Short exercise: Set down exactly the first line of the entries and every line after it, through the line with "130, LEAF, spread=0.16)".

Rows from a dataset of clips and code:
════════════════════

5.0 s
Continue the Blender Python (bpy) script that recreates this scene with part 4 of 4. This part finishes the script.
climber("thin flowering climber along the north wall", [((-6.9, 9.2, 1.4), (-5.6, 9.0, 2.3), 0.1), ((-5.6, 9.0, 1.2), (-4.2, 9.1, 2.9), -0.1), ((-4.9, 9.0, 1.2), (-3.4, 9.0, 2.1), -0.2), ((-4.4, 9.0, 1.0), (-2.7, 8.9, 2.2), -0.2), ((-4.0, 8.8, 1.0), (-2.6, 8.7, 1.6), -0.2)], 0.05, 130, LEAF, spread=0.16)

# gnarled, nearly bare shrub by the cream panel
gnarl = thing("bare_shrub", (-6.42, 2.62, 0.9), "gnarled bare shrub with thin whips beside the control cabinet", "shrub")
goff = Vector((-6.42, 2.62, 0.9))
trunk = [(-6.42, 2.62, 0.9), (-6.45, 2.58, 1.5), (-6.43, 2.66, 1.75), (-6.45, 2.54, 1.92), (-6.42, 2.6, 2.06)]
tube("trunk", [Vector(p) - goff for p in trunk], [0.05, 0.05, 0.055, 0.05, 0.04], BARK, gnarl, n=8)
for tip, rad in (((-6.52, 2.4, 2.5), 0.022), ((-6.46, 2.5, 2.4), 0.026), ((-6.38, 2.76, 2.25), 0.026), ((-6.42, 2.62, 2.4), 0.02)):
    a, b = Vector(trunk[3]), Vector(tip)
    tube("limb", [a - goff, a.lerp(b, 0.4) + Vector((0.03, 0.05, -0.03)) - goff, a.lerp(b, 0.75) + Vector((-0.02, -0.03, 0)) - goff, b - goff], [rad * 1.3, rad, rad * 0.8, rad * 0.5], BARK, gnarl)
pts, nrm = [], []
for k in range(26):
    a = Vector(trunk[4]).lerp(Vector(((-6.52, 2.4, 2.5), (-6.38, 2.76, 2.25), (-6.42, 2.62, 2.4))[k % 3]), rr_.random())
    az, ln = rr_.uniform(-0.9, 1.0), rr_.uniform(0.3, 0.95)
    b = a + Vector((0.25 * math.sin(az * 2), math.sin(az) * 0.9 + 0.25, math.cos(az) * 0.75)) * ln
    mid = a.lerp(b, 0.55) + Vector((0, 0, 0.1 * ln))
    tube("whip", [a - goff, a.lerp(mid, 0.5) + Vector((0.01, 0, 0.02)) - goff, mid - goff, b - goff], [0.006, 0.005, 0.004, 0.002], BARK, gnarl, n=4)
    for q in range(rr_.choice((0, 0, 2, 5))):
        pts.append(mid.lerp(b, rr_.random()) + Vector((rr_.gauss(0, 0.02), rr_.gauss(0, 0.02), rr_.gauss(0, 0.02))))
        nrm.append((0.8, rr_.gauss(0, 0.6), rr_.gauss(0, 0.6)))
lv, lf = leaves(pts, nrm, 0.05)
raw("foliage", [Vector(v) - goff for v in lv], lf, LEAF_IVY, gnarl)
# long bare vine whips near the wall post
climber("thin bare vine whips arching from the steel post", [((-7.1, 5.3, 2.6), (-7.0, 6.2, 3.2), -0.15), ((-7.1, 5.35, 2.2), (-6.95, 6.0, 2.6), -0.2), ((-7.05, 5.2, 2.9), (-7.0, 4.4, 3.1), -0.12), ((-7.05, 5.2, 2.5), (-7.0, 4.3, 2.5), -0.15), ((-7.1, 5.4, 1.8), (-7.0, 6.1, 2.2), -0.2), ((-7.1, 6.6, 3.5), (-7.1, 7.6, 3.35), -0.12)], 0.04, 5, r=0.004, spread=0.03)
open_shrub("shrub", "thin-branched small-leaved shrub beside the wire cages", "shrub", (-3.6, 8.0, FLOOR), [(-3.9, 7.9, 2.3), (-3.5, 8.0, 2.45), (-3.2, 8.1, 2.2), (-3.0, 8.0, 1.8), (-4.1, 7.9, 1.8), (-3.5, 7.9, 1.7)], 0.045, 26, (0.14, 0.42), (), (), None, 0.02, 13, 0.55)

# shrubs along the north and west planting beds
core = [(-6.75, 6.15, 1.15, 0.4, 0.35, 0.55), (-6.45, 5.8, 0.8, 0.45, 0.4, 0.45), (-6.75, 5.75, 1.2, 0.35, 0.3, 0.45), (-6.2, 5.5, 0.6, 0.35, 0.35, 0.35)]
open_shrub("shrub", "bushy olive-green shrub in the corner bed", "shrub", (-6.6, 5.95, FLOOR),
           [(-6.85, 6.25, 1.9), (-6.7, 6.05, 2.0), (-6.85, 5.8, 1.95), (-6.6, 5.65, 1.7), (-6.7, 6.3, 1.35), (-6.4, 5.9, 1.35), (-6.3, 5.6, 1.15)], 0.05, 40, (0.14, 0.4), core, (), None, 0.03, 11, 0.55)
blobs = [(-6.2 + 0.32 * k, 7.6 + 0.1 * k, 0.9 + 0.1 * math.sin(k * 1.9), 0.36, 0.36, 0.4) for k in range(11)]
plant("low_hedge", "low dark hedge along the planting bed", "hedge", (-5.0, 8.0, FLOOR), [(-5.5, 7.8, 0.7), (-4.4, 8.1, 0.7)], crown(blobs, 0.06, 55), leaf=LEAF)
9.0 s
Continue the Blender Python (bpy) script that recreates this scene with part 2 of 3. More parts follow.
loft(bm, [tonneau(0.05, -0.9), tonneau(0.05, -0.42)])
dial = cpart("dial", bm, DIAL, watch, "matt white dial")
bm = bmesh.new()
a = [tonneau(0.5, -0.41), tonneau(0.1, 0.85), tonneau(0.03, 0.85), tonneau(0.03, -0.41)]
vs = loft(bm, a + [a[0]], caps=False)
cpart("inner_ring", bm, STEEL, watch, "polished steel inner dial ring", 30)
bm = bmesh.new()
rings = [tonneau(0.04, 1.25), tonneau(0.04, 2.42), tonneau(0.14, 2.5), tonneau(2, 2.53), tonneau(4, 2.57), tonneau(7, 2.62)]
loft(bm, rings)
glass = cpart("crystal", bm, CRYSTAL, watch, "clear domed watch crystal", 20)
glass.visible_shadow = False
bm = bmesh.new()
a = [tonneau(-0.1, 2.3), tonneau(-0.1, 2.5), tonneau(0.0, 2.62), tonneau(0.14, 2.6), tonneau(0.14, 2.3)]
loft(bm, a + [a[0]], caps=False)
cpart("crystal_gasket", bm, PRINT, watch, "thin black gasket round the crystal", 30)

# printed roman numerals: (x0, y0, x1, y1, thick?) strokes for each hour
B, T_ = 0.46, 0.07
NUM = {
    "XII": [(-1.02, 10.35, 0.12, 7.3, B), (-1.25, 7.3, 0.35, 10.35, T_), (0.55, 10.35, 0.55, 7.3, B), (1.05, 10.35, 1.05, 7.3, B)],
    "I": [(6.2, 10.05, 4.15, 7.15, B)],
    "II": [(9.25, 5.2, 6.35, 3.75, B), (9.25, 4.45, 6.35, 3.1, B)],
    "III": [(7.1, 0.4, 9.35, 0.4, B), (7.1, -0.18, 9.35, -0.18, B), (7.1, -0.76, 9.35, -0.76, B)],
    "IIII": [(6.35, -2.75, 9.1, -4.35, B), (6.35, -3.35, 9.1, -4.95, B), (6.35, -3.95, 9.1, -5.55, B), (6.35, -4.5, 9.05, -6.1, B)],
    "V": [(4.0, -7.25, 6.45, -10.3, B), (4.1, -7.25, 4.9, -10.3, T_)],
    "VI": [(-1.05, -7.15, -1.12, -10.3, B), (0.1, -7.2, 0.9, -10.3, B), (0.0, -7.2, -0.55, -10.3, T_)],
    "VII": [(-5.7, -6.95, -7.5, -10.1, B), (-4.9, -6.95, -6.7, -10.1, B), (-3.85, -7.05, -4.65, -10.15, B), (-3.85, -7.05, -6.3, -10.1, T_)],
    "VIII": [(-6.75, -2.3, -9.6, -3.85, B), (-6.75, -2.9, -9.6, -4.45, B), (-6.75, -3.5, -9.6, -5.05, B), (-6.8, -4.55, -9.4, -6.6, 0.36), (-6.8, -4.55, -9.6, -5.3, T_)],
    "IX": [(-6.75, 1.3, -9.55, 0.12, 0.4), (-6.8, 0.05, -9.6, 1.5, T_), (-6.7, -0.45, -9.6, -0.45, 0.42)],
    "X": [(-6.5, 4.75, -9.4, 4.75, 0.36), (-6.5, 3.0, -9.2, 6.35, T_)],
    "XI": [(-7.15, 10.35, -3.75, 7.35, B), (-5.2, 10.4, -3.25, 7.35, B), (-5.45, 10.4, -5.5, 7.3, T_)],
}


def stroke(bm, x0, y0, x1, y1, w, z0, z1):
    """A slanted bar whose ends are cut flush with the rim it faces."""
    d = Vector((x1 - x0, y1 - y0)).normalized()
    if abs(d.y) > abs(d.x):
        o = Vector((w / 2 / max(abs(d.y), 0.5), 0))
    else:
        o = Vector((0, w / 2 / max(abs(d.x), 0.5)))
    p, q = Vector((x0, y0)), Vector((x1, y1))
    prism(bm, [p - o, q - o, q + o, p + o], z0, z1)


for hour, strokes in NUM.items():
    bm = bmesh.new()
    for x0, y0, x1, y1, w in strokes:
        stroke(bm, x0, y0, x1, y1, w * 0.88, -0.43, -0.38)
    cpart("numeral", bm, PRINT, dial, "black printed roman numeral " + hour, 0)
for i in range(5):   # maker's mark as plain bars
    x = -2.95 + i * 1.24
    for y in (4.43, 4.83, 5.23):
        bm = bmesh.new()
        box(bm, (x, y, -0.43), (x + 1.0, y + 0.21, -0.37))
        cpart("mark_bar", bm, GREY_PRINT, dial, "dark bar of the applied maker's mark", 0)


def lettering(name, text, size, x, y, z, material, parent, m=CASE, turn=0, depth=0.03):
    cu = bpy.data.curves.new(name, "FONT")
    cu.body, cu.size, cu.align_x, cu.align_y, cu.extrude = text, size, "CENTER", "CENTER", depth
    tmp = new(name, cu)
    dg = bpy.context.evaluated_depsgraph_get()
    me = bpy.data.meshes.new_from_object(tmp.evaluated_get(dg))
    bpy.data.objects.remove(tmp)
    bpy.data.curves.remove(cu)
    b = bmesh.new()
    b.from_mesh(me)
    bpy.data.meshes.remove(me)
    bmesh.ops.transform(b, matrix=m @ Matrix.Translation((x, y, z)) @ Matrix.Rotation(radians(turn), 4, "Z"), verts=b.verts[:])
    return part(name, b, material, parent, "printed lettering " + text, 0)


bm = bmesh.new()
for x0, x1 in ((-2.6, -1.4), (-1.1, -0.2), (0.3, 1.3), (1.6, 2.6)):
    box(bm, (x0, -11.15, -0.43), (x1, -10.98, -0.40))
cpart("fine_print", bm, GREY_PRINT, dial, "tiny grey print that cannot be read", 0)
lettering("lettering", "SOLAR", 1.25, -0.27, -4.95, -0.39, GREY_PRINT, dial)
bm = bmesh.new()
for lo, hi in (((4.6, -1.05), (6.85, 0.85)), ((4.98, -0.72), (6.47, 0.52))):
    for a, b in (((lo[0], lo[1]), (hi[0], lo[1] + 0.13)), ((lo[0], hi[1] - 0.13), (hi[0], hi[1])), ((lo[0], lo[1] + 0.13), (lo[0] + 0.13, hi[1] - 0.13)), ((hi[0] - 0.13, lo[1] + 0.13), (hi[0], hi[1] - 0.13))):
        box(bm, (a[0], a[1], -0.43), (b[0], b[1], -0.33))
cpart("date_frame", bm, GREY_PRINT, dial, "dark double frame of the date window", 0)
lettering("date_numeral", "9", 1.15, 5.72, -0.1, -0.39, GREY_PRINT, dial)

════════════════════

Written solution:
5.0 s
Continue the Blender Python (bpy) script that recreates this scene with part 4 of 4. This part finishes the script.
climber("thin flowering climber along the north wall", [((-6.9, 9.2, 1.4), (-5.6, 9.0, 2.3), 0.1), ((-5.6, 9.0, 1.2), (-4.2, 9.1, 2.9), -0.1), ((-4.9, 9.0, 1.2), (-3.4, 9.0, 2.1), -0.2), ((-4.4, 9.0, 1.0), (-2.7, 8.9, 2.2), -0.2), ((-4.0, 8.8, 1.0), (-2.6, 8.7, 1.6), -0.2)], 0.05, 130, LEAF, spread=0.16)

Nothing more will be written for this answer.